==== SOURCE DATA ====

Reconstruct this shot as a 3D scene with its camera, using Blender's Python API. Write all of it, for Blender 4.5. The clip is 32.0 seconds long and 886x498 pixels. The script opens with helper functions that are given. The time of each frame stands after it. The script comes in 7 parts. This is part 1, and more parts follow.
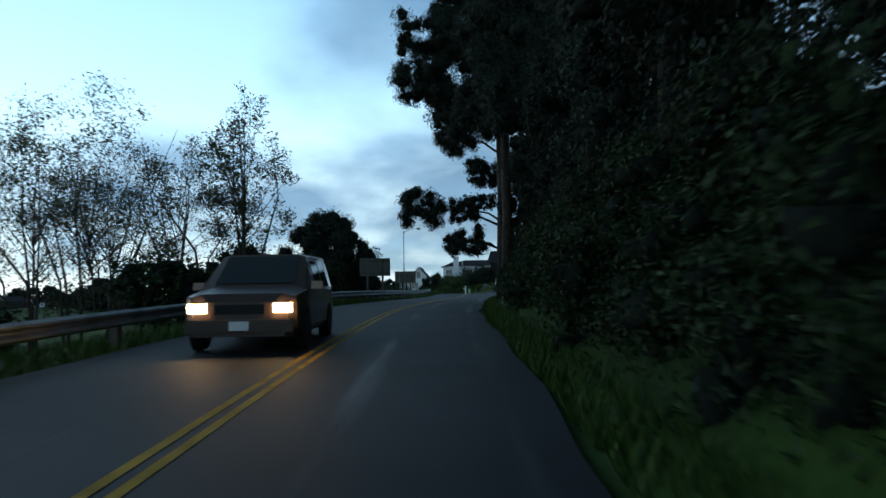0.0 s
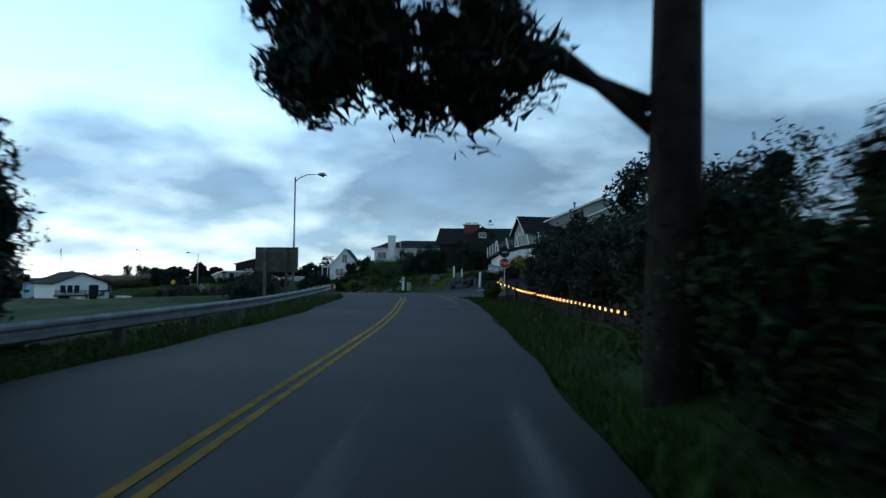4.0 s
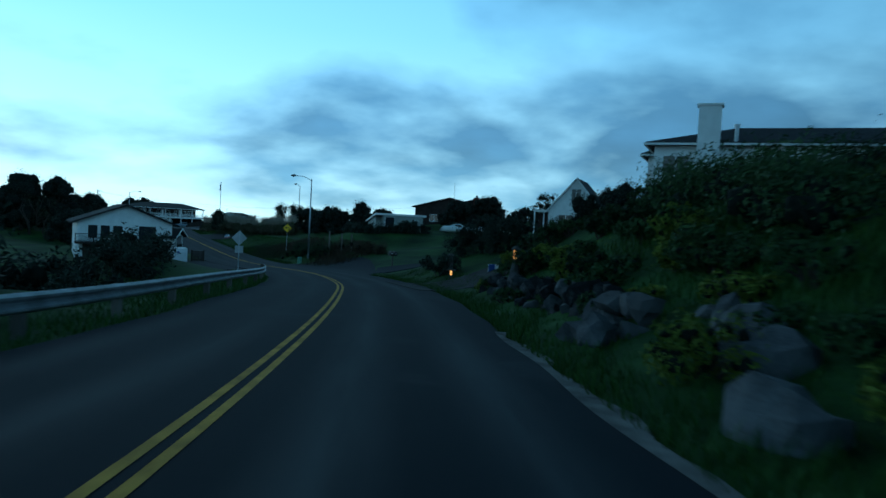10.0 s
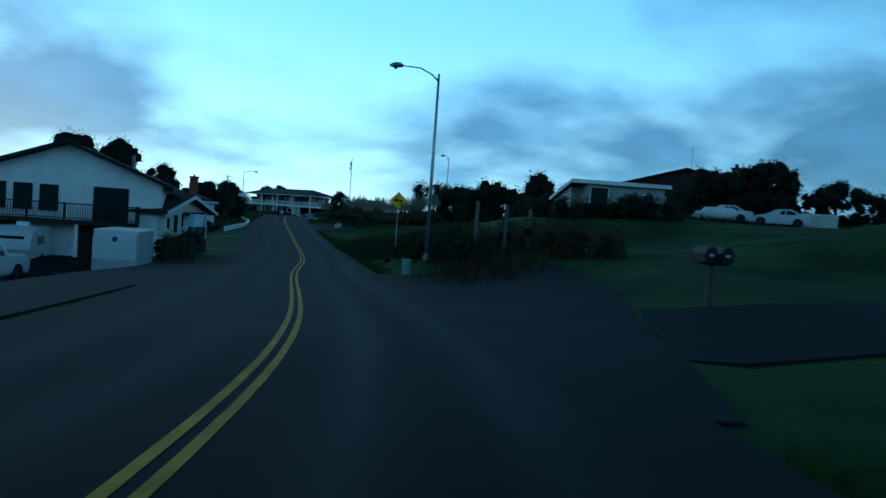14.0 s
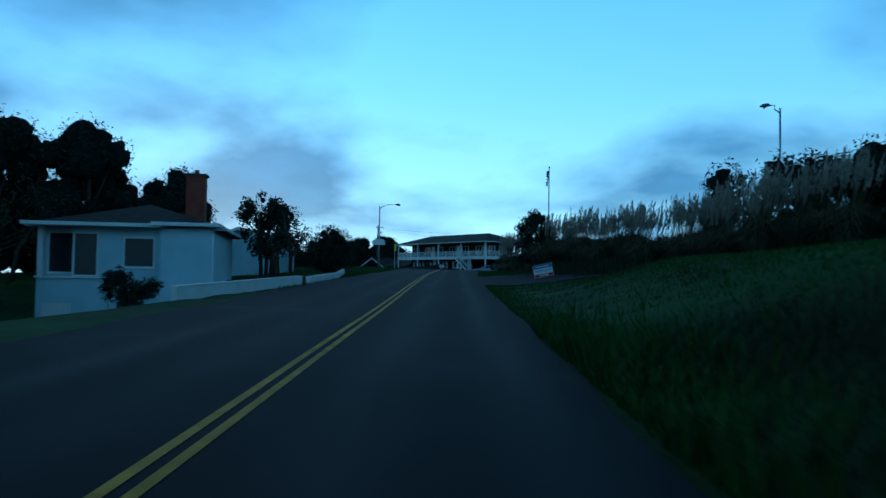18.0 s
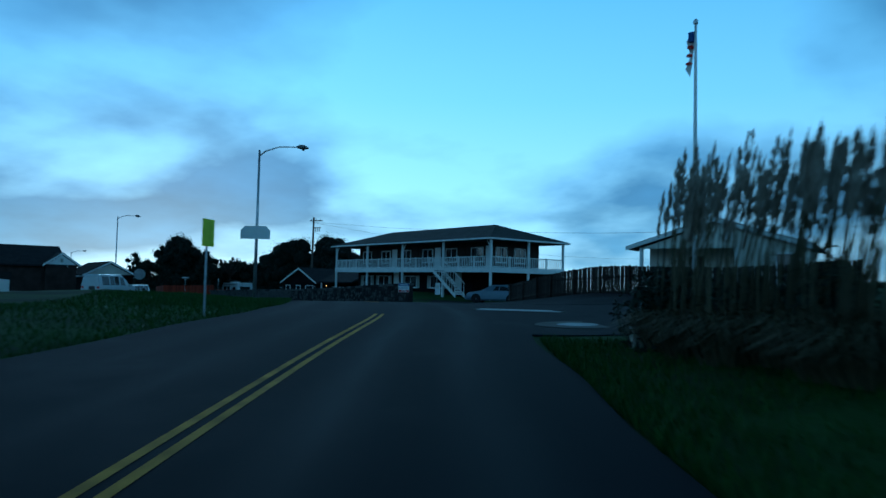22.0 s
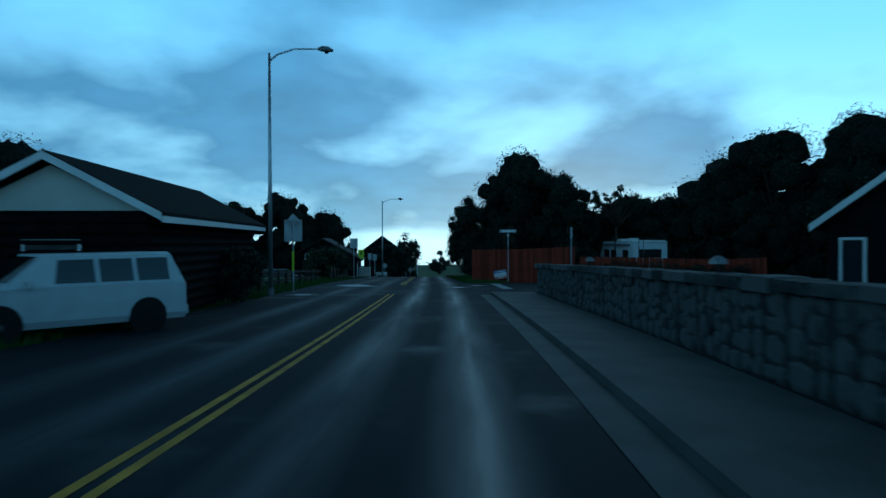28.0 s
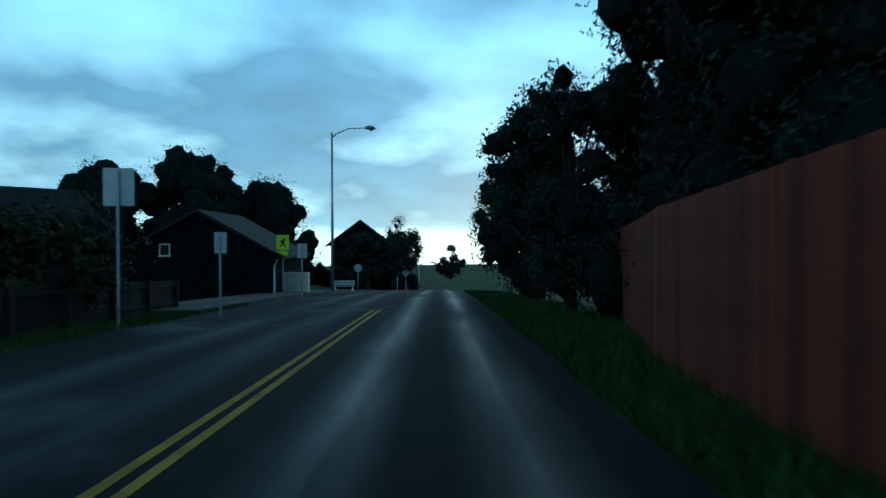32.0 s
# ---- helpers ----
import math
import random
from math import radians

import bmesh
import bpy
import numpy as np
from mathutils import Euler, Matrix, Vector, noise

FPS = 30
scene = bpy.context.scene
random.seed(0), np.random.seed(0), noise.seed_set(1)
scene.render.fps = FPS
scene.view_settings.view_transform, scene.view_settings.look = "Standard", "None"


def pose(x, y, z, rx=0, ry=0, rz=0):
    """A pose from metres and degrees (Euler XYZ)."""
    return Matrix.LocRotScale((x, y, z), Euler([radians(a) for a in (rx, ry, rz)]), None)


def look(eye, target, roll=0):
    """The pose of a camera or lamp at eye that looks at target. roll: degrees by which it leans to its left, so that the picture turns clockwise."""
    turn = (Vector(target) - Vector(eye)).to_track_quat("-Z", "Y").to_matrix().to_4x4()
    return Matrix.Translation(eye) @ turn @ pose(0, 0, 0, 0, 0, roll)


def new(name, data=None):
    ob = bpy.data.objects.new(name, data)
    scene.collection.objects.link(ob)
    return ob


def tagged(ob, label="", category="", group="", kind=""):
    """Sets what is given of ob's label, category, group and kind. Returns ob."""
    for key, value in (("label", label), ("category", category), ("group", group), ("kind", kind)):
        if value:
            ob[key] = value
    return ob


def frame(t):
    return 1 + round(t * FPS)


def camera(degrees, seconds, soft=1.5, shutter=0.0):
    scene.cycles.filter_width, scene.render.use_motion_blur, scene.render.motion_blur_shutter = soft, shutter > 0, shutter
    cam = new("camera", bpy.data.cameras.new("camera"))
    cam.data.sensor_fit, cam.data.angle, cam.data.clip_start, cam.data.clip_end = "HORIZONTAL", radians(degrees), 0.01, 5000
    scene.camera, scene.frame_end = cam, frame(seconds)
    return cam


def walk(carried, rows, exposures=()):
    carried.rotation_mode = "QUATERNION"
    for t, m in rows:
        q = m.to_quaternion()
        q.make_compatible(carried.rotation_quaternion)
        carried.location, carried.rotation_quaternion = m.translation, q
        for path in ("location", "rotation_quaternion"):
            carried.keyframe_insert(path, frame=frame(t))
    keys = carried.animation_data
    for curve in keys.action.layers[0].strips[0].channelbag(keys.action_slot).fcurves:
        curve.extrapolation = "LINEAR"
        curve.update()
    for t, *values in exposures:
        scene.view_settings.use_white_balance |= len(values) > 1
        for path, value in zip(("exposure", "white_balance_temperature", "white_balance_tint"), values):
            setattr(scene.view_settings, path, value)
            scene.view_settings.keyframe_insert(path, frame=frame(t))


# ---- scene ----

====

## [EXERCISE REQUIREMENTS]
Each line of the data should be quoted exactly, with pictures left out.

## [EXERCISE RESPONSE]
Reconstruct this shot as a 3D scene with its camera, using Blender's Python API. Write all of it, for Blender 4.5. The clip is 32.0 seconds long and 886x498 pixels. The script opens with helper functions that are given. The time of each frame stands after it. The script comes in 7 parts. This is part 1, and more parts follow.
0.0 s
4.0 s
10.0 s
14.0 s
18.0 s
22.0 s
28.0 s
32.0 s
# ---- helpers ----
import math
import random
from math import radians

import bmesh
import bpy
import numpy as np
from mathutils import Euler, Matrix, Vector, noise

FPS = 30
scene = bpy.context.scene
random.seed(0), np.random.seed(0), noise.seed_set(1)
scene.render.fps = FPS
scene.view_settings.view_transform, scene.view_settings.look = "Standard", "None"


def pose(x, y, z, rx=0, ry=0, rz=0):
    """A pose from metres and degrees (Euler XYZ)."""
    return Matrix.LocRotScale((x, y, z), Euler([radians(a) for a in (rx, ry, rz)]), None)


def look(eye, target, roll=0):
    """The pose of a camera or lamp at eye that looks at target. roll: degrees by which it leans to its left, so that the picture turns clockwise."""
    turn = (Vector(target) - Vector(eye)).to_track_quat("-Z", "Y").to_matrix().to_4x4()
    return Matrix.Translation(eye) @ turn @ pose(0, 0, 0, 0, 0, roll)


def new(name, data=None):
    ob = bpy.data.objects.new(name, data)
    scene.collection.objects.link(ob)
    return ob


def tagged(ob, label="", category="", group="", kind=""):
    """Sets what is given of ob's label, category, group and kind. Returns ob."""
    for key, value in (("label", label), ("category", category), ("group", group), ("kind", kind)):
        if value:
            ob[key] = value
    return ob


def frame(t):
    return 1 + round(t * FPS)


def camera(degrees, seconds, soft=1.5, shutter=0.0):
    scene.cycles.filter_width, scene.render.use_motion_blur, scene.render.motion_blur_shutter = soft, shutter > 0, shutter
    cam = new("camera", bpy.data.cameras.new("camera"))
    cam.data.sensor_fit, cam.data.angle, cam.data.clip_start, cam.data.clip_end = "HORIZONTAL", radians(degrees), 0.01, 5000
    scene.camera, scene.frame_end = cam, frame(seconds)
    return cam


def walk(carried, rows, exposures=()):
    carried.rotation_mode = "QUATERNION"
    for t, m in rows:
        q = m.to_quaternion()
        q.make_compatible(carried.rotation_quaternion)
        carried.location, carried.rotation_quaternion = m.translation, q
        for path in ("location", "rotation_quaternion"):
            carried.keyframe_insert(path, frame=frame(t))
    keys = carried.animation_data
    for curve in keys.action.layers[0].strips[0].channelbag(keys.action_slot).fcurves:
        curve.extrapolation = "LINEAR"
        curve.update()
    for t, *values in exposures:
        scene.view_settings.use_white_balance |= len(values) > 1
        for path, value in zip(("exposure", "white_balance_temperature", "white_balance_tint"), values):
            setattr(scene.view_settings, path, value)
            scene.view_settings.keyframe_insert(path, frame=frame(t))


# ---- scene ----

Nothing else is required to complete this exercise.